[Given information]
|---|

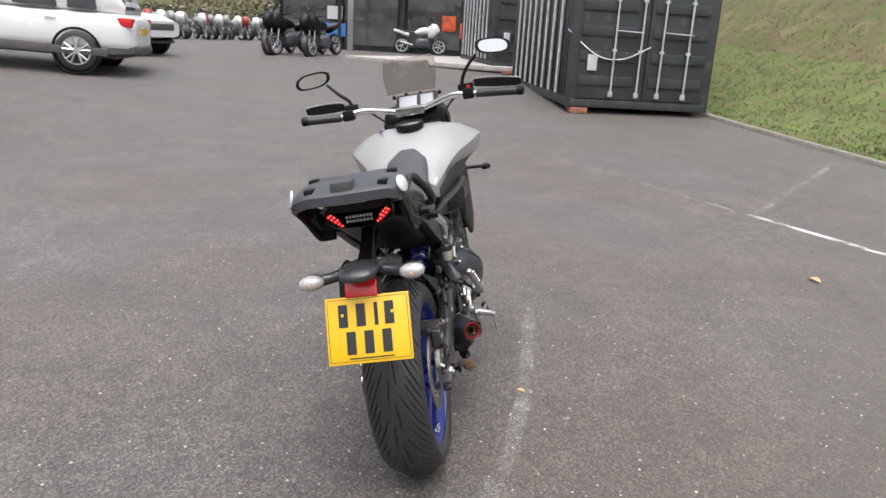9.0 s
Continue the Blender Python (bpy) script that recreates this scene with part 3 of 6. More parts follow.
# rear brake disc with its drillings
bm = bmesh.new()
lathe([(0.083, -0.0025), (0.122, -0.0025), (0.1225, 0), (0.122, 0.0025), (0.083, 0.0025)], AXLE + Vector((0, -0.083, 0)), (0, 1, 0), 72, bm, closed=True)
disc = part("brake_disc", bm, DISC, rear, "drilled steel rear brake disc")
for k in range(54):
    an = radians(k * 360 / 54)
    r = (0.091, 0.103, 0.114)[k % 3]
    p = AXLE + Vector((r * math.cos(an), -0.0858, r * math.sin(an)))
    part("disc_drilling", lathe([(0.0026, 0), (0.0026, 0.0005), (0, 0.0005)], p, (0, -1, 0), 8), DULL, rear)
part("disc_carrier", lathe([(0.068, -0.003), (0.084, -0.003), (0.086, 0), (0.084, 0.003), (0.068, 0.003)], AXLE + Vector((0, -0.080, 0)), (0, 1, 0), 48, closed=True), ALU, rear, "pale aluminium disc carrier")
for k in range(5):
    an = radians(146 + 72 * k)
    d = Vector((math.cos(an), 0, math.sin(an)))
    bolt(rear, AXLE + d * 0.0735 + Vector((0, -0.083, 0)), 0.0068, (0, -1, 0), TAN, name="carrier_bolt", label="yellowish disc carrier bolt")
    part("carrier_foot", sweep([AXLE + d * 0.040 + Vector((0, -0.062, 0)), AXLE + d * 0.056 + Vector((0, -0.070, 0)), AXLE + d * 0.074 + Vector((0, -0.078, 0))], [(0.012, 0.008), (0.011, 0.006), (0.013, 0.004)], p=3.5, n=12, k=2), BLUE, rear, "blue lug behind the disc carrier")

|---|

[Task goal]
Select every line above that contains the word "with", and copy it.

[Response]
Continue the Blender Python (bpy) script that recreates this scene with part 3 of 6. More parts follow.
# rear brake disc with its drillings